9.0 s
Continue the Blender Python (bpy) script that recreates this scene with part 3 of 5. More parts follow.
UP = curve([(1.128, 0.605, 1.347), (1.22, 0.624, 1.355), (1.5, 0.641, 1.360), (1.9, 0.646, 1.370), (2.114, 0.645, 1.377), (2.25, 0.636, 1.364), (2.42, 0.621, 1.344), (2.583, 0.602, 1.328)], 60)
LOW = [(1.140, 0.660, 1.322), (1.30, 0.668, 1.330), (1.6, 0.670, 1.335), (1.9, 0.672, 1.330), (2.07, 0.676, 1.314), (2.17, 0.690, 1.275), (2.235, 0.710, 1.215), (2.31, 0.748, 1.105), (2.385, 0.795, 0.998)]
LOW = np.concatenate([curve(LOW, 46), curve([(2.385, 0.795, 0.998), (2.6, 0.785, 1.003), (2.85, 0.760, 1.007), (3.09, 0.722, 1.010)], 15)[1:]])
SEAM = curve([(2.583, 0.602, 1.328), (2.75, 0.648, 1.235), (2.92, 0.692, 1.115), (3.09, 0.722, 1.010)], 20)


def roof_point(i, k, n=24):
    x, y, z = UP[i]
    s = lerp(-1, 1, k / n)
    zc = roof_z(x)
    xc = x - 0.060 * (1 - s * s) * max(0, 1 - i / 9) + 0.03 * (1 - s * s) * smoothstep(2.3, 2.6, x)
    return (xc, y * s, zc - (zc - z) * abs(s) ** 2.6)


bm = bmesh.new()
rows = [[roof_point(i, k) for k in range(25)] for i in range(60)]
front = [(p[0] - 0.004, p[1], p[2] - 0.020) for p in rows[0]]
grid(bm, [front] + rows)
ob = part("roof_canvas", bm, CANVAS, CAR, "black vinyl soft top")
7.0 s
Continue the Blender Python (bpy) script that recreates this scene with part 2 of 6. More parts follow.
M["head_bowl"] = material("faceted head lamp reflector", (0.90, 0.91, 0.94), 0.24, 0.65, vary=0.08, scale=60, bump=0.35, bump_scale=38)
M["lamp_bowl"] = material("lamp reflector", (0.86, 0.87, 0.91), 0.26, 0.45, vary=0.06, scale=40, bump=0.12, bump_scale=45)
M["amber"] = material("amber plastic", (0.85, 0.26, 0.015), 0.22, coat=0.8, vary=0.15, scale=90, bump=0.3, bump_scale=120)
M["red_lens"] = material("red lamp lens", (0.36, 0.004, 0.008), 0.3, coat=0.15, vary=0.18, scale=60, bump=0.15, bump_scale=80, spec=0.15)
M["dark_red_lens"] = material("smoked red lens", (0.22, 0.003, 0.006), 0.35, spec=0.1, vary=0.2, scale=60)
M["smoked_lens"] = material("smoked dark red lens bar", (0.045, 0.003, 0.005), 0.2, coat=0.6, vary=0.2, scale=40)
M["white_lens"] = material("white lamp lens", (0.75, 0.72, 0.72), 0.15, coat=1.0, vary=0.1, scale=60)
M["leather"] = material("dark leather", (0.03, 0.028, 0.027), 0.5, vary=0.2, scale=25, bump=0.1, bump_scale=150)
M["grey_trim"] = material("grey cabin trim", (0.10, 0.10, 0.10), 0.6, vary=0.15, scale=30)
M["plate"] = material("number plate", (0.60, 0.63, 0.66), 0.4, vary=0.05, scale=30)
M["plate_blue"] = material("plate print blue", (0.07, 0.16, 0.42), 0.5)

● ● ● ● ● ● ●

> What is needed
Write out the data again, exactly and in full.

> Task response
9.0 s
Continue the Blender Python (bpy) script that recreates this scene with part 3 of 5. More parts follow.
UP = curve([(1.128, 0.605, 1.347), (1.22, 0.624, 1.355), (1.5, 0.641, 1.360), (1.9, 0.646, 1.370), (2.114, 0.645, 1.377), (2.25, 0.636, 1.364), (2.42, 0.621, 1.344), (2.583, 0.602, 1.328)], 60)
LOW = [(1.140, 0.660, 1.322), (1.30, 0.668, 1.330), (1.6, 0.670, 1.335), (1.9, 0.672, 1.330), (2.07, 0.676, 1.314), (2.17, 0.690, 1.275), (2.235, 0.710, 1.215), (2.31, 0.748, 1.105), (2.385, 0.795, 0.998)]
LOW = np.concatenate([curve(LOW, 46), curve([(2.385, 0.795, 0.998), (2.6, 0.785, 1.003), (2.85, 0.760, 1.007), (3.09, 0.722, 1.010)], 15)[1:]])
SEAM = curve([(2.583, 0.602, 1.328), (2.75, 0.648, 1.235), (2.92, 0.692, 1.115), (3.09, 0.722, 1.010)], 20)


def roof_point(i, k, n=24):
    x, y, z = UP[i]
    s = lerp(-1, 1, k / n)
    zc = roof_z(x)
    xc = x - 0.060 * (1 - s * s) * max(0, 1 - i / 9) + 0.03 * (1 - s * s) * smoothstep(2.3, 2.6, x)
    return (xc, y * s, zc - (zc - z) * abs(s) ** 2.6)


bm = bmesh.new()
rows = [[roof_point(i, k) for k in range(25)] for i in range(60)]
front = [(p[0] - 0.004, p[1], p[2] - 0.020) for p in rows[0]]
grid(bm, [front] + rows)
ob = part("roof_canvas", bm, CANVAS, CAR, "black vinyl soft top")
7.0 s
Continue the Blender Python (bpy) script that recreates this scene with part 2 of 6. More parts follow.
M["head_bowl"] = material("faceted head lamp reflector", (0.90, 0.91, 0.94), 0.24, 0.65, vary=0.08, scale=60, bump=0.35, bump_scale=38)
M["lamp_bowl"] = material("lamp reflector", (0.86, 0.87, 0.91), 0.26, 0.45, vary=0.06, scale=40, bump=0.12, bump_scale=45)
M["amber"] = material("amber plastic", (0.85, 0.26, 0.015), 0.22, coat=0.8, vary=0.15, scale=90, bump=0.3, bump_scale=120)
M["red_lens"] = material("red lamp lens", (0.36, 0.004, 0.008), 0.3, coat=0.15, vary=0.18, scale=60, bump=0.15, bump_scale=80, spec=0.15)
M["dark_red_lens"] = material("smoked red lens", (0.22, 0.003, 0.006), 0.35, spec=0.1, vary=0.2, scale=60)
M["smoked_lens"] = material("smoked dark red lens bar", (0.045, 0.003, 0.005), 0.2, coat=0.6, vary=0.2, scale=40)
M["white_lens"] = material("white lamp lens", (0.75, 0.72, 0.72), 0.15, coat=1.0, vary=0.1, scale=60)
M["leather"] = material("dark leather", (0.03, 0.028, 0.027), 0.5, vary=0.2, scale=25, bump=0.1, bump_scale=150)
M["grey_trim"] = material("grey cabin trim", (0.10, 0.10, 0.10), 0.6, vary=0.15, scale=30)
M["plate"] = material("number plate", (0.60, 0.63, 0.66), 0.4, vary=0.05, scale=30)
M["plate_blue"] = material("plate print blue", (0.07, 0.16, 0.42), 0.5)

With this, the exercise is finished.